Título: Em Minas, veredicto de culpado não dá cadeia
Autor: Otavio, Chico; Carvalho, Jailton de
Fonte: O Globo, 06/09/2011, O País, p. 3

Grande intervalo de tempo entre crimes e seus julgamentos faz com que penas prescrevam

BELO HORIZONTE. Quando desconfiou que sua ex-mulher estava tendo um caso com o porteiro do Hospital das Clínicas da Universidade Federal de Minas Gerais, onde o filho era levado para consultas pediátricas, o motorista Raimundo Loredo dos Santos não pensou duas vezes: contratou duas pessoas e, com elas, planejou a morte do rapaz.

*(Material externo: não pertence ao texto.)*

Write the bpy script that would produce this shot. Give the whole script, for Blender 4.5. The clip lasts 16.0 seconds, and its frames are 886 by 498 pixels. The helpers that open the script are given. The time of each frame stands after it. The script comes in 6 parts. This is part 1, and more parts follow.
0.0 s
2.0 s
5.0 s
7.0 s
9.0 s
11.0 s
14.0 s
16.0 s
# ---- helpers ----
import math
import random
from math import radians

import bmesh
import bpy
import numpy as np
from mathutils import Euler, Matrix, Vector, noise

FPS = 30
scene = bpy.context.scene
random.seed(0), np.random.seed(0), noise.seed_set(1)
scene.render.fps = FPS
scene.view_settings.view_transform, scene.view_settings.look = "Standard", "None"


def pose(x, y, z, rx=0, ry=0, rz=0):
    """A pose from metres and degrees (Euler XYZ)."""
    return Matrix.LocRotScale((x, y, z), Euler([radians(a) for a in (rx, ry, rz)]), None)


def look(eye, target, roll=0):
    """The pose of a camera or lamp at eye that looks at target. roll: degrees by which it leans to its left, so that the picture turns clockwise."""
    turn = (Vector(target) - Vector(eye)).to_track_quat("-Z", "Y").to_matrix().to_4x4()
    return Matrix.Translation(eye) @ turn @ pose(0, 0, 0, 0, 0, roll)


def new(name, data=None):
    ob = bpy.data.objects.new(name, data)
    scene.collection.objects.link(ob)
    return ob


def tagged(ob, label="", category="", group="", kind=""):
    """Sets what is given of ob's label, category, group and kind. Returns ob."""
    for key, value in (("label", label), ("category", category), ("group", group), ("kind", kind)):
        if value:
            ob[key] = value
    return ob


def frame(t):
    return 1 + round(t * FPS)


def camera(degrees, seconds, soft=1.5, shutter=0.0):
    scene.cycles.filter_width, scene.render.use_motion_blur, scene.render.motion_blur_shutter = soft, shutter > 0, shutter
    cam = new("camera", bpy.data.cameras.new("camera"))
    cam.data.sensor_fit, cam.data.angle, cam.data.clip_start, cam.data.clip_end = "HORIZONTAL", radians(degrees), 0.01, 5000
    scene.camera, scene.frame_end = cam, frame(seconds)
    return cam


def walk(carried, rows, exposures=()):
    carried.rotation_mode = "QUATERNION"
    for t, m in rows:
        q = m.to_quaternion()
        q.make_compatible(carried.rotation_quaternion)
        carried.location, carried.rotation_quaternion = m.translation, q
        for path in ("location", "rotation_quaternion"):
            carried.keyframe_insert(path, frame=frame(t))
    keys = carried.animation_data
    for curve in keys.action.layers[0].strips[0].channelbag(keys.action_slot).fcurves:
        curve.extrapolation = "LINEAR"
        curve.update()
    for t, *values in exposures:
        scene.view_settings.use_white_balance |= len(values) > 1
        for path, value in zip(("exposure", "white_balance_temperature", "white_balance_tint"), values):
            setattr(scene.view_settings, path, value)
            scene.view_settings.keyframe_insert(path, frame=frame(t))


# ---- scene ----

Renato dos Reis Moreira chegou a conhecer o marido da moça, mas dizia não se preocupar com seus sinais de agressividade porque não tinha nada além de uma boa amizade com ela. Quando largou o expediente, numa tarde de fevereiro de 1996, levou um tiro na nuca ao se aproximar do ponto de ônibus. Segundo os médicos, sobreviveu por pura sorte.

Não foi difícil para a polícia chegar à autoria do crime. Decidiu-se que Raimundo seria submetido a júri popular quatro anos depois. Os advogados recorreram; o júri confirmou a condenação; um novo recurso protelou a sentença definitiva, e o processo ficou esquecido nas escrivaninhas da Justiça mineira. A sentença final saiu apenas em 2010: finalmente Raimundo poderia ser preso, condenado a três anos e quatro meses de prisão, por ser o mandante do crime.

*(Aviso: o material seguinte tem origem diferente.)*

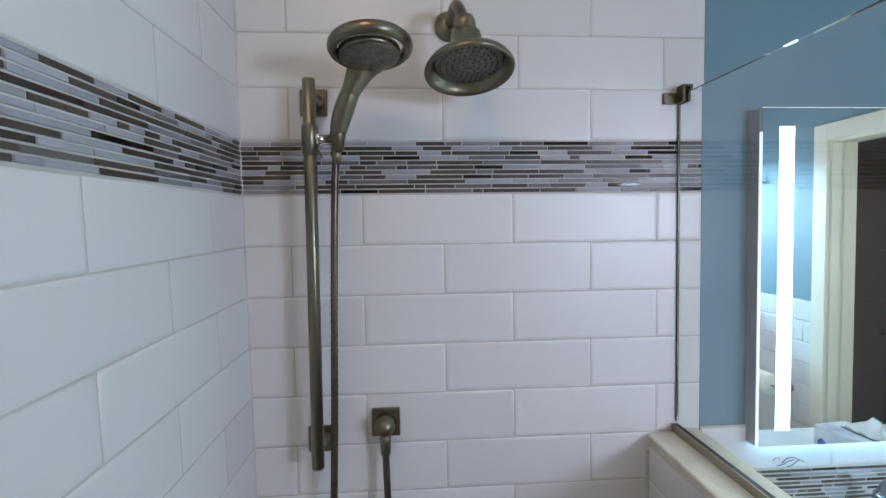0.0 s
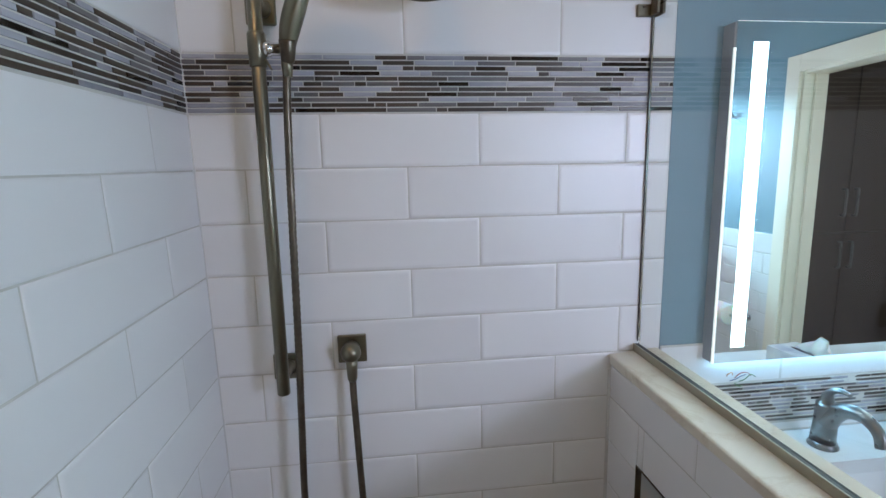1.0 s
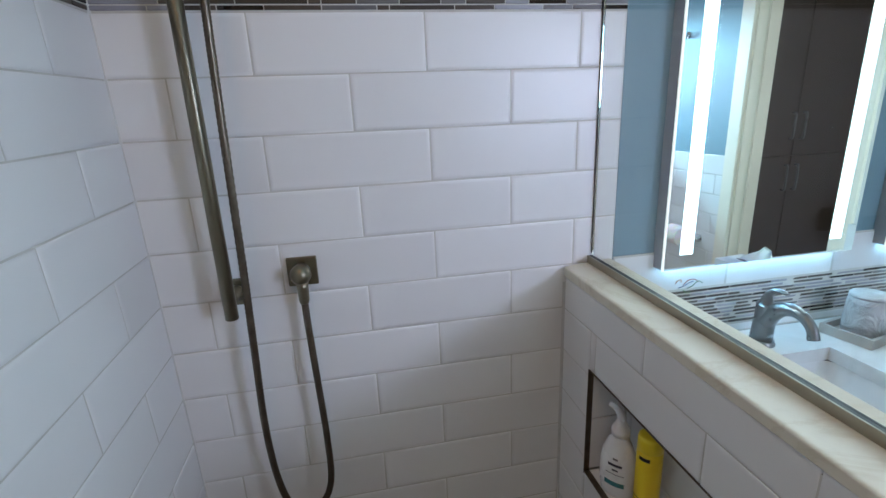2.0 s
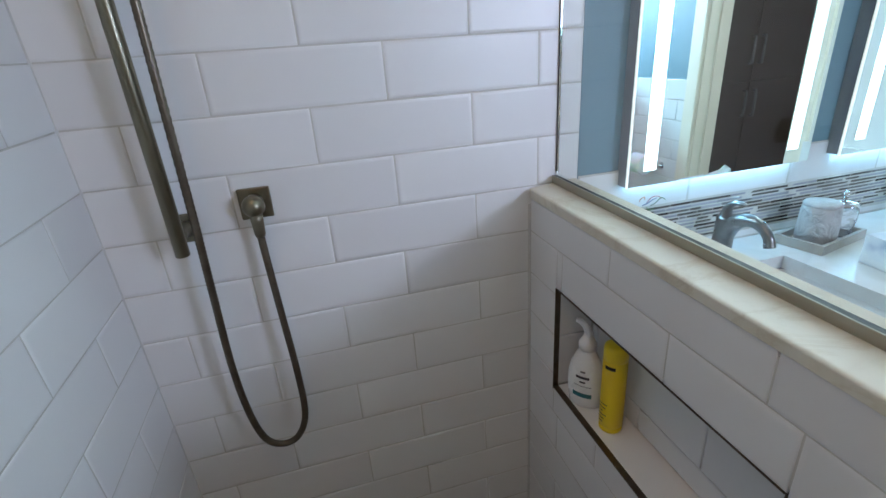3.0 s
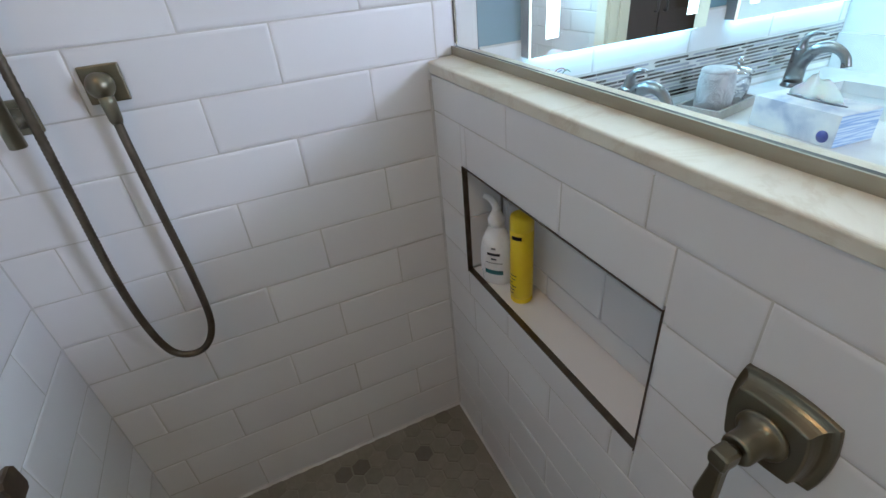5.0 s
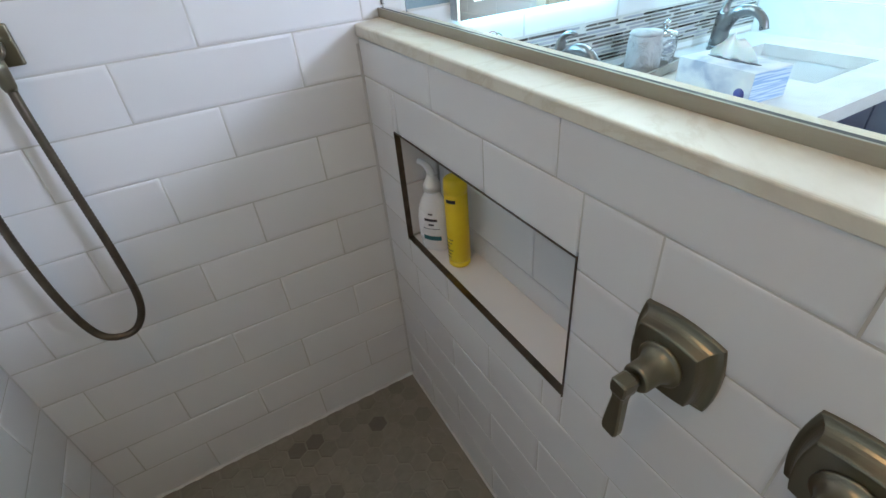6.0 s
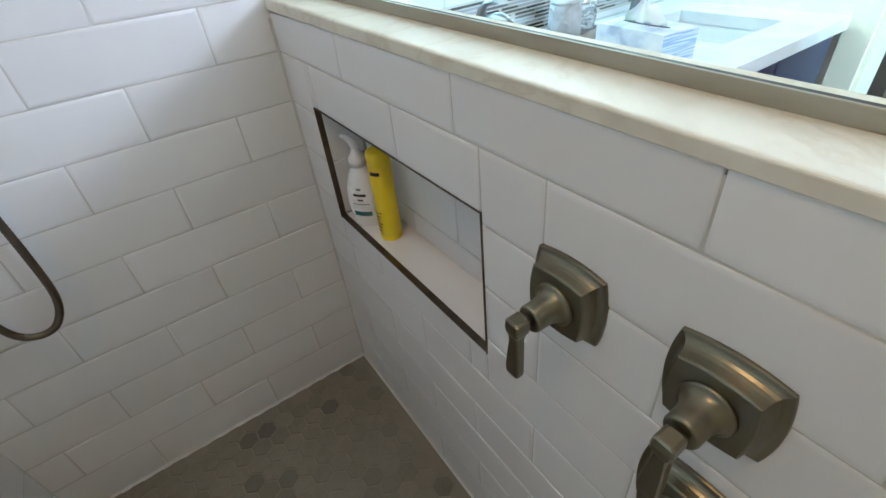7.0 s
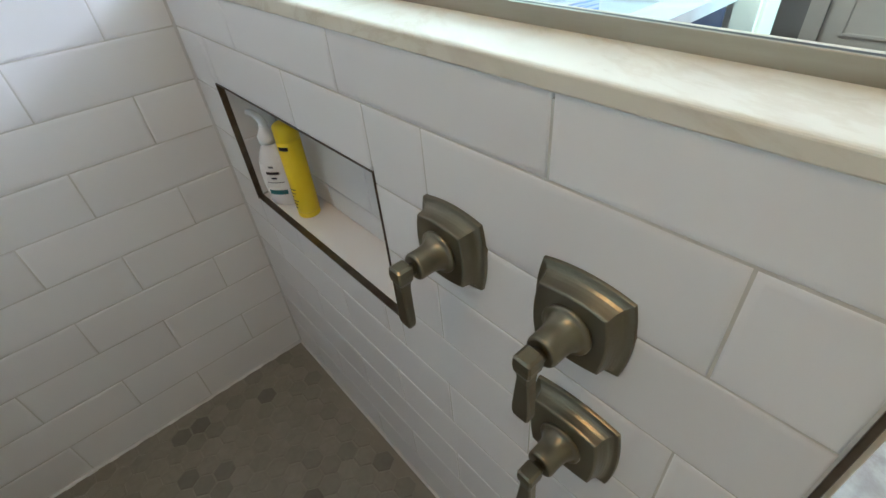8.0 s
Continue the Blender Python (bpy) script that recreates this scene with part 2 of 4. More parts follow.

Processo de 14 anos é arquivado no dia da condenação do réu

Mas, no mesmo dia em que se decidiu por sua prisão, o processo foi arquivado. Isso porque se passaram mais de oito anos entre o fato e a condenação. Nesses casos, penas de até quatro anos de prisão são prescritas. O processo virou pó.

O mesmo ocorreu com o processo contra Sebastião Alves Miranda, o Caxangá, que tinha 29 anos quando deu tiros na barriga e na perna do comerciante Marcelo Costa Barreiro, então com 41 anos. Dono de um bar, Barreiro tinha chamado a polícia porque Caxangá ameaçava a clientela com uma faca que levava na cintura. Quando teve sua arma apreendida pelos militares, o rapaz prometeu vingança contra o dono do bar. E cumpriu. De acordo com a polícia, Barreiro só não morreu porque se escondeu atrás de uma mesa de ferro.

Caxangá nunca apareceu para depor. A Justiça mineira decretou sua prisão. Passaram-se quase 20 anos, ele nunca foi procurado. Foi sentenciado a júri popular, mesmo sem comparecer ao Fórum, mas isso não fez qualquer diferença. Sem resposta da polícia ou da Justiça, o Ministério Público sugeriu a extinção da punibilidade do réu. A Justiça aceitou o pedido. Caxangá está livre para fazer o que bem entender. Nunca foi preso, nem respondeu ou responderá pelo crime que cometeu.

- Pedimos arquivamento de processos muito antigos para desafogar o Tribunal do Júri, não tem jeito. Mas não tem decisão precipitada, são casos em que já há um lapso temporal entre o fato e a audiência, casos em que faltam provas, ou até mesmo em que o réu já morreu - argumenta o promotor do II Tribunal do Juri de Belo Horizonte, Francisco Santiago.

Em BH, o trâmite médio de um processo criminal é de três anos

De fato, estudo da pesquisadora Klarissa Almeida Silva, a partir de uma amostragem de 245 denúncias de homicídio ocorridas entre 2003 e 2005 na capital mineira, mostra que nove entre dez réus que foram a júri popular até quatro anos depois foram condenados. Em 2009, um terço já estava inclusive cumprindo pena. Para a especialista, o índice de Belo Horizonte é satisfatório se comparado a cidades como o Rio, São Paulo e Recife, onde outros pesquisadores constataram percentuais de condenação inferiores a 15% no júri.

De acordo com o levantamento da pesquisadora, o trâmite médio de um processo criminal, entre a ocorrência do fato e a primeira condenação, é de cerca de de três anos em Belo Horizonte. Os resultados não são muito diferentes dos registrados no início da década pela equipe de Eduardo Batitucci, pesquisador da Fundação João Pinheiro, que registrou uma média de dois anos e meio de duração do fluxo criminal no início dos anos 2000, em Belo Horizonte e Ipatinga.

Segundo o Conselho Nacional de Justiça (CNJ), de abril a julho deste ano, o Ministério Público mineiro analisou 1.154 processos de homicídio. Na maioria, houve pedidos de novas diligências policiais (826). No período, foram 140 pedidos de arquivamento e 188 denúncias apresentadas.